Step Area/Tag Action Verification Owner
1 OPS-BRIDGE Declare operational incident and assign response lead. Single responsible coordinator established. Operations Lead
2 FACILITY Confirm personnel safety and identify any immediate hazard. No active life-safety emergency identified. Operations / Security
3 BMS / EPMS / DCIM Review active alarms, event logs and current infrastructure state. Affected systems and current operating mode identified. Operations
4 UPS-A / UPS-B Verify UPS operating condition and battery status. UPS systems supporting load as expected. Power Specialist
5 GEN-001 / GEN-002 Verify generator startup, stabilization and load acceptance. Generators operating normally or issue escalated immediately. Generator Specialist
6 ATS / SWITCHGEAR Confirm transfer equipment state and power-path condition. Power path status understood and recorded. Electrical Responsible Person
7 DATAHALL / TECH AREAS Verify cooling systems, monitoring systems and critical operational areas remain stable. No secondary infrastructure failure observed. Facility Operations
8 COMMUNICATION Notify required stakeholders according to incident communication plan. Stakeholder notification completed and logged. Incident Lead
9 INCIDENT LOG Start or maintain incident timeline and event log. Actions, alarms and decisions continuously recorded. Assigned Recorder
10 OPS-BRIDGE Establish next update interval and escalation threshold. Response cadence agreed and communicated. Incident Lead

6. Stop Conditions / Escalation Triggers

Immediate escalation is required if one or more of the following conditions occur:

  • Generator fails to start or remain stable
  • UPS runtime becomes uncertain or battery autonomy degrades unexpectedly
  • Critical load shutdown occurs or appears likely
  • Loss of cooling or secondary infrastructure begins
  • Smoke, electrical smell, fire alarm or arc-related concern observed
  • Power-path state cannot be confirmed
  • Personnel safety becomes uncertain
  • Facility redundancy falls below approved operational limits

Control rule: If the operating state is unclear, assume increased risk until verified otherwise.

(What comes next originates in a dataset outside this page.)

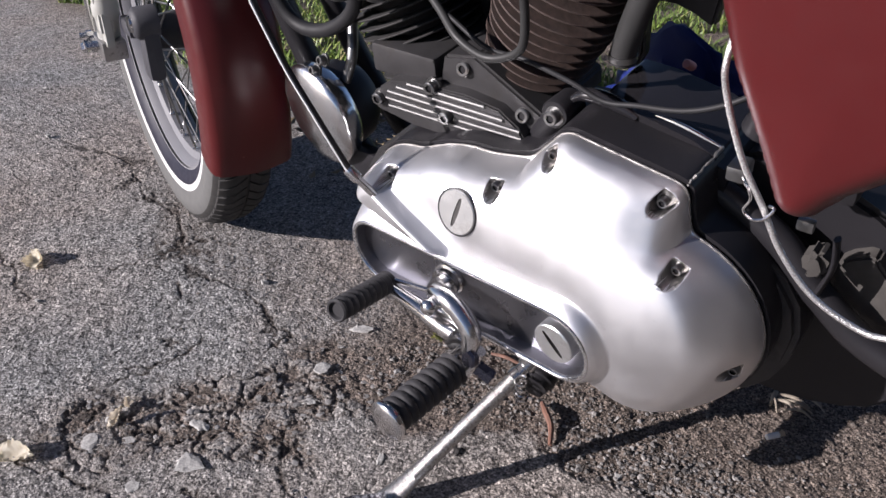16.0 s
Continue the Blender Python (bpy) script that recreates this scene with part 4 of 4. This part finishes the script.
def stone_material(name, a, b):
    n = Nodes(name)
    g = n.t.nodes.new("ShaderNodeNewGeometry")
    c = n.mix(n.ramp(g.outputs["Random Per Island"], (0.0, 0.0), (1.0, 1.0)), a, b)
    n.colour(n.mix(1.0, c, n.ramp(n.noise(300, 4, 0.7), (0.3, 0.55), (0.7, 1.2)), "MULTIPLY"))
    n.put(Roughness=0.85)
    return n.bump(n.noise(500, 4), 0.5, 0.001).mat


def scatter(name, count, seed, where, sizes, flat, mat, label, category):
    """Stones at random places, each with its chance by where(rng, n): x, y, chance."""
    rng = np.random.default_rng(seed)
    x, y, chance = where(rng, count * 12)
    keep = np.nonzero(rng.random(len(x)) < chance)[0][:count]
    x, y = x[keep], y[keep]
    z = ground_height(x, y)
    size = sizes[0] + (sizes[1] - sizes[0]) * rng.random(len(x)) ** 3
    verts, faces = [], []
    for k in range(len(x)):
        p = stone_points(rng, size[k], flat * rng.uniform(0.6, 1.1)) + (x[k], y[k], z[k] + size[k] * flat * 0.25)
        base = len(verts)
        verts += p.tolist()
        faces += [(a + base, b + base, c + base) for a, b, c in ICO]
    me = bpy.data.meshes.new(name)
    me.from_pydata(verts, [], faces)
    me.materials.append(mat)
    return tagged(new(name, me), label, category, kind="stuff")


def in_dirt(rng, n):
    x, y = rng.uniform(-1.05, 0.3, n), rng.uniform(-0.27, 0.22, n)
    return x, y, dirt_mask(x, y) * 0.9 + 0.02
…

7. Communication Structure

During utility loss events, communication should remain structured, factual and time-based.

  • Use one operational lead for coordination
  • Separate technical investigation from stakeholder communication
  • Avoid unverified assumptions during updates
  • Record times for all major changes and decisions
  • Maintain regular update intervals during unstable conditions

Example update structure:

Time → Current State → Impact → Actions → Risk Level → Next Update

8. Recovery and Return to Normal

Return to normal operation should be controlled and verified. Utility restoration alone does not automatically mean the incident is resolved.

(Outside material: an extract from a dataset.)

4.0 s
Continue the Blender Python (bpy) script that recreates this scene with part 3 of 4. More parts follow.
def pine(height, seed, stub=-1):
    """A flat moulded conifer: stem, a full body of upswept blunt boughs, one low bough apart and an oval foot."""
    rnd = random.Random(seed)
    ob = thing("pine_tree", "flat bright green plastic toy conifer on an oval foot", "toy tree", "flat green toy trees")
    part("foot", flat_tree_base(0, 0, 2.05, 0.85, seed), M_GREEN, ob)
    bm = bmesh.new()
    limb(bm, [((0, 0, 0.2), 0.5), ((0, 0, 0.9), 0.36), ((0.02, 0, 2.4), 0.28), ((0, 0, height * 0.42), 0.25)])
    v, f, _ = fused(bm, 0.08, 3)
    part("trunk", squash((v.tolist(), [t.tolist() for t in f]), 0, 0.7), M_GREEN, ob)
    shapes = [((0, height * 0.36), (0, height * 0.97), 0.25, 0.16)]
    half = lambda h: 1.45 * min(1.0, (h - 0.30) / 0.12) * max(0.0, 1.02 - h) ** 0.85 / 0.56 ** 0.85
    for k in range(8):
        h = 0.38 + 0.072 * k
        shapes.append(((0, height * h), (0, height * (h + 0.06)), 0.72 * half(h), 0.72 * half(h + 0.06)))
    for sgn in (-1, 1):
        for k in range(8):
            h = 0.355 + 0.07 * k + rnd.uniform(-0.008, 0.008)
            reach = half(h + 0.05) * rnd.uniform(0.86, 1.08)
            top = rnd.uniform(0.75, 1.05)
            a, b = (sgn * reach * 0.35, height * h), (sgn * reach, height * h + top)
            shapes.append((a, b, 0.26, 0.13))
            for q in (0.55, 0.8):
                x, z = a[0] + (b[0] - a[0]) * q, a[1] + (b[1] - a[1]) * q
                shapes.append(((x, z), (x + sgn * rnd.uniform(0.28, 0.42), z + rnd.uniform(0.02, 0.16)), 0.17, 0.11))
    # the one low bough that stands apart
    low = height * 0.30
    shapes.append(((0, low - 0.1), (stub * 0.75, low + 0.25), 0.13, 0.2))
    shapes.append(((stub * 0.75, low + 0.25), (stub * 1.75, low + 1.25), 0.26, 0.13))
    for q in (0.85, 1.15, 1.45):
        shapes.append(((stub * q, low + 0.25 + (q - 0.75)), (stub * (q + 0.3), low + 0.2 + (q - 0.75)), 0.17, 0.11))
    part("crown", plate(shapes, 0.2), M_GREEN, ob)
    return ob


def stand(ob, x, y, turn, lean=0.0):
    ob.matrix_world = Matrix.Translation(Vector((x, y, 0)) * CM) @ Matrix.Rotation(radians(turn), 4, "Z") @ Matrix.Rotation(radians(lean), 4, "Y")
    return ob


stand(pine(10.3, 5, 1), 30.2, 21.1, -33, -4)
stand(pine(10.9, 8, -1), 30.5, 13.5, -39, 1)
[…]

  • Confirm utility stability before normalization
  • Verify UPS systems returned to approved operating state
  • Verify generators returned to standby condition
  • Review alarms, events and abnormal conditions
  • Confirm cooling and monitoring systems stable
  • Confirm no hidden degraded condition remains
  • Complete incident documentation and closeout review

9. Related Procedures

  • Planned Utility Transfer Test (MOP)
  • UPS Maintenance Bypass Procedure (SOP)
  • Generator Weekly Inspection Procedure (SOP)
  • Cooling Failure Response (EOP)
  • Site Electrical Switching Procedure (Site-Specific)

10. Operational Notes

Utility power loss events often create secondary operational risks beyond the initial outage itself. Cooling stability, battery runtime, transfer behavior, monitoring visibility and human communication quality all influence the final outcome.

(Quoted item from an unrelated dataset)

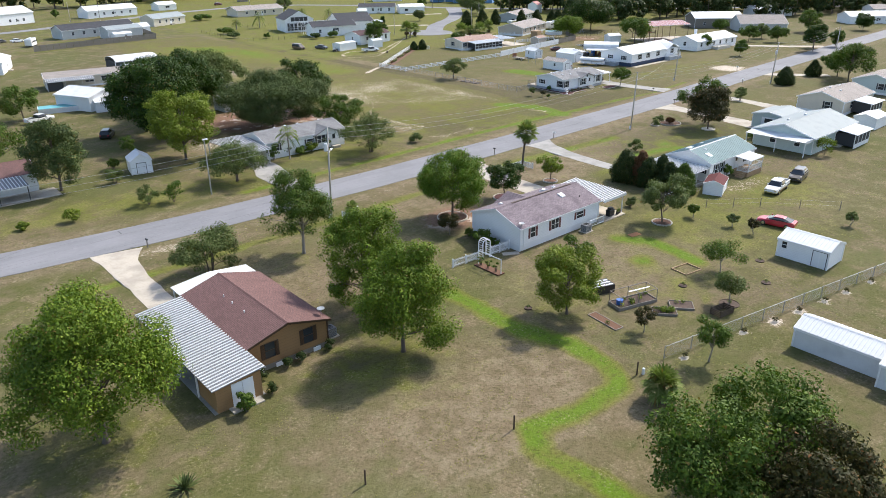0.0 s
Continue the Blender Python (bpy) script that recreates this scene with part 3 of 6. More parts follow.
def window(parent, face, u, z, w, h, dx, dy, shut=None, door=False, glass=None, frame=None):
    """A framed pane on a wall. face: n, s, e or w; u: place along it; z: sill height; dx, dy: half sizes of the house."""
    root = new("door" if door else "window")
    root.parent = parent
    ang, px, py = {"s": (0, u, -dy), "e": (90, dx, u), "n": (180, u, dy), "w": (270, -dx, u)}[face]
    root.matrix_basis = at(px, py, ang, z)
    s = Shape()
    t = 0.055
    for b in ((-w / 2 - t, -w / 2, 0, h), (w / 2, w / 2 + t, 0, h), (-w / 2 - t, w / 2 + t, h, h + t), (-w / 2 - t, w / 2 + t, -t, 0)):
        s.box(b[0], b[1], -0.05, 0.01, b[2], b[3])
    if not door:
        s.box(-w / 2, w / 2, -0.045, 0.01, h / 2 - 0.03, h / 2 + 0.03)
        if w > 1.3:
            s.box(-0.04, 0.04, -0.045, 0.01, 0, h)
    part("door_frame" if door else "window_frame", s, frame or WHITE, root)
    part("door_leaf" if door else "pane", Shape().box(-w / 2, w / 2, -0.02, 0.01, 0, h), glass or (WHITE if door else GLASS), root)
    if door and not glass:
        part("door_window", Shape().box(-w * 0.3, w * 0.3, -0.03, -0.015, h * 0.5, h * 0.9), GLASS, root)
    if shut:
        for sx in (-1, 1):
            q = Shape().box(sx * (w / 2 + 0.24) - 0.15, sx * (w / 2 + 0.24) + 0.15, -0.05, 0.01, -0.05, h + 0.05)
            for k in range(6):
                q.box(sx * (w / 2 + 0.24) - 0.11, sx * (w / 2 + 0.24) + 0.11, -0.065, -0.05, 0.05 + k * h / 6.2, 0.05 + k * h / 6.2 + h / 9)
            part("shutter", q, shut, root)


def gable_roof(parent, L, D, eave, ridge, mat, over=0.3, metal=0.0, name="roof", cap=None, trim=WHITE, ridge_off=0.0):
    """Two sloping slabs meeting in a ridge along local x; metal: spacing of raised seams."""
    hx, hy, r0 = L / 2 + over, D / 2 + over, ridge_off
    s = Shape()
    for sg in (-1, 1):
        run = hy - sg * r0
        k = (ridge - eave) / (D / 2 - sg * r0)
        lo = ridge - k * run
        a, b = (sg * hy, lo), (r0, ridge)
        prof = [(-hx, a[0], a[1]), (-hx, b[0], b[1]), (-hx, b[0], b[1] + 0.12), (-hx, a[0], a[1] + 0.12)]
        s = Shape()
        if metal:
            sheet(s, -hx, hx, metal, 0.12, a, b, 0.04)
        else:
            s.prism(prof if sg > 0 else prof[::-1], (0, 0, 0), (2 * hx, 0, 0))
        ob = part(name + "_slope", s, mat, parent)
    for sg in (-1, 1):
        run = hy - sg * r0
        lo = ridge - (ridge - eave) / (D / 2 - sg * r0) * run
        part("fascia", Shape().box(-hx, hx, sg * hy - 0.02 if sg > 0 else -hy - 0.03, sg * hy + 0.03 if sg > 0 else -hy + 0.02, lo - 0.1, lo + 0.1), trim, parent)
        for ex in (-1, 1):
            pr = [(ex * hx - 0.02, sg * hy, lo - 0.08), (ex * hx - 0.02, r0, ridge - 0.08), (ex * hx - 0.02, r0, ridge + 0.125), (ex * hx - 0.02, sg * hy, lo + 0.125)]
            part("barge_board", Shape().prism(pr, (0, 0, 0), (0.045, 0, 0)), trim, parent)
    c = Shape().prism([(-hx, r0 - 0.16, ridge + 0.09), (-hx, r0 + 0.16, ridge + 0.09), (-hx, r0, ridge + 0.165)], (0, 0, 0), (2 * hx, 0, 0))
    part("ridge_cap", c, cap or mat, parent)
    return ob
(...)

Strong incident response depends on maintaining operational overview, avoiding uncontrolled parallel action and escalating uncertainty early.

Real emergency response procedures must align with facility design, utility agreements, local regulations, electrical safety requirements, emergency management structure and approved operational governance.

Key principles: establish control, verify the power path, protect critical load, communicate clearly, escalate uncertainty early and maintain a structured incident timeline.